Commodities revenue of the 10 largest banks slumped 245 last year, the first contraction since at least 2008, according to Coalition, a London-based analytics company.
The total fell to $6 billion from $8 billion in 2011, Coalition said in a report today. Their investment banking revenue rose 10% to $159 billion, the first gain in three years, Coalition estimates.
“Low volatility and reduced client activity led to a 24% drop in revenues,” Coalition said in the report. “Performance was also subdued by ongoing concerns about increased regulation and capital sensitivity, pushing banks to re-evaluate their commodities strategies.”
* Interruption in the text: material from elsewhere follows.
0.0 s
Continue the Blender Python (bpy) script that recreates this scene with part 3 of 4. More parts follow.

Banks including Goldman Sachs Group Inc. and Morgan Stanley face higher capital requirements and tightening regulation that restrict commodities trading.
Barclays Plc shut its speculative agriculture trading and said this week its commodities unit will focus on “core banking, financing and risk management.” Its commodities trading staff shrank by a third last year and risk exposure to commodities was cut in half, according to the bank.
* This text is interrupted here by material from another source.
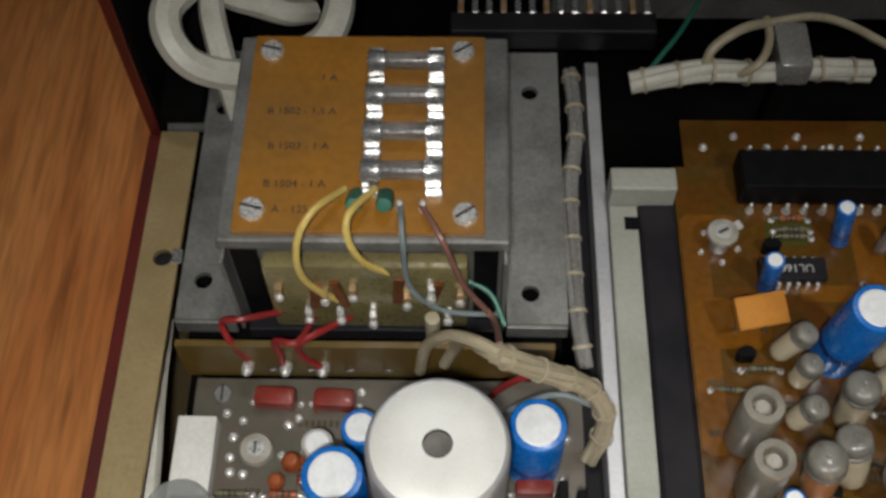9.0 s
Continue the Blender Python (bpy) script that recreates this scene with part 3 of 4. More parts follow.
def transistor(owner, x, y, z):
    bm = bmesh.new()
    vs = [bm.verts.new((2.4 * math.cos(a), 2.4 * math.sin(a) * 0.8, zz)) for zz in (0.8, z) for a in [radians(-35 + i * 250 / 9) for i in range(10)]]
    bm.faces.new(vs[:10][::-1])
    bm.faces.new(vs[10:])
    for i in range(10):
        j = (i + 1) % 10
        bm.faces.new((vs[i], vs[j], vs[10 + j], vs[10 + i]))
    body = part("transistor", bm, BLACK, owner, "small black transistor", (x, y, 0))
    for k in (-1, 0, 1):
        part("leg", turned([(0.5, -0.2), (0.35, 1.0), (0, 1.0)], 8), SOLDER, body, at=(x + 1.5 * k, y - 2.6, 0))


RES = {"buff": BUFF, "red_brown": TERRA, "orange": ORES, "pale": CERAMIC, "dark": FRAME}
RES_MESH = {}


def resistor(owner, x, y, z, turn=0, tone="buff", size=0.75):
    """Axial resistor: waisted body with colour rings, bent leads and solder dots."""
    k = (tone, size)
    if k not in RES_MESH:
        flat = Matrix.Rotation(radians(90), 4, "Y")
        L = (7.6 if tone == "orange" else 4.2) * size
        r = (1.5 if tone == "orange" else 1.15) * size
        body = turned([(0, -L), (r * 0.7, -L), (r, -L * 0.85), (r, -L * 0.55), (r * 0.85, -L * 0.4), (r * 0.85, L * 0.4), (r, L * 0.55), (r, L * 0.85), (r * 0.7, L), (0, L)], 12, flat)
        RES_MESH[k] = (body, L, r)
        body_ob = part("resistor", body, RES[tone], owner, "", (x, y, 1.5), smooth=True)
        ring = part("colour_band", turned([(r * 0.85, -0.4), (r * 0.93, -0.4), (r * 0.93, 0.4), (r * 0.85, 0.4)], 12, flat), INK, body_ob, at=(x, y, 1.5))
        lead = part("lead", sweep(bmesh.new(), [(-L, 0, 0), (-L - 1.0, 0, 0), (-L - 1.7, 0, -0.4), (-L - 1.9, 0, -1.4)], 0.32, 6, 3), LEAD, body_ob, at=(x, y, 1.5), smooth=True)
        dot = part("solder_dot", turned([(0, 0.9), (0.7, 0.6), (1.0, 0)], 8), SOLDER, body_ob, at=(x - L - 1.9, y, 0), smooth=True)
        RES_MESH[k] = (body_ob.data, L, ring.data, lead.data, dot.data)
    else:
        me, L, ring, lead, dot = RES_MESH[k]
        body_ob = place("resistor", me, None, owner, "", (x, y, 1.5))
        place("colour_band", ring, None, body_ob, "", (x, y, 1.5))
        place("lead", lead, None, body_ob, "", (x, y, 1.5))
        place("solder_dot", dot, None, body_ob, "", (x - L - 1.9, y, 0))
    me, L, ring, lead, dot = RES_MESH[k]
    for off in (-0.62, 0.62):
        place("colour_band", ring, None, body_ob, "", (x + off * L * 0.72, y, 1.5))
    place("lead", lead, None, body_ob, "", (x, y, 1.5), turn=180)
    place("solder_dot", dot, None, body_ob, "", (x + L + 1.9, y, 0))
    body_ob.rotation_euler = (0, 0, radians(turn))
    return body_ob


def chip(owner, x, y, z, length, width, turn):
    m = Matrix.Rotation(radians(turn), 4, "Z")
    body = part("chip", block(bmesh.new(), -length / 2, length / 2, -width / 2, width / 2, 1.0, z, 0.35, m), FRAME, owner, "dark plastic integrated circuit", (x, y, 0))
    n = int(length / 2.54)
    me = None
    for i in range(n):
        for s in (-1, 1):
            p = m @ Vector(((i - (n - 1) / 2) * 2.54, s * (width / 2 + 0.7), 0))
            if me is None:
                pin = part("pin", solid(-0.45, 0.45, -0.45, 0.45, 0, 2.4, 0.15), SOLDER, body, at=(x + p.x, y + p.y, 0))
                me = pin.data
            else:
                place("pin", me, None, body, "", (x + p.x, y + p.y, 0))
    if owner is board_a:
        lettering("UL1601", 3.4, PALE_INK, body, x, y, z + 0.03, 180)
    else:
        for k in range(4):
            p = m @ Vector((-4 + 2.4 * k, 0.4, 0))
            part("printed_mark", block(bmesh.new(), -0.7, 0.7, -1.0, 1.0, 0, 0.03, m=m), FERRITE, body, at=(x + p.x, y + p.y, z))
    part("notch", turned([(0, 0.04), (0.8, 0.04), (0.8, 0)], 12), BLACK, body, at=tuple(Vector((x, y, z)) + m @ Vector((-length / 2 + 1.4, 0, 0))))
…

The 10 companies covered by Coaltion are Bank of America Corp., Barclays, Citigroup Inc., Credit Suisse Group AG, Deutsche Bank AG, Goldman Sachs, JPMorgan Chase & Co., Morgan Stanley, Royal Bank of Scotland Group Plc and UBS AG. Spokespeople for nine of them declined to comment on the report’s findings. Bank of America was unable to immediately respond to a request for comment from Bloomberg.
Fixed income, currencies and commodities earnings rose 21% last year, Coalition said. The banks don’t break out commodities revenue from the total.
Goldman Sachs’s net revenue in commodities were “significantly lower” in the fourth quarter, it said Jan. 16. Morgan Stanley’s revenues were “de minimus,” the bank said Jan. 18.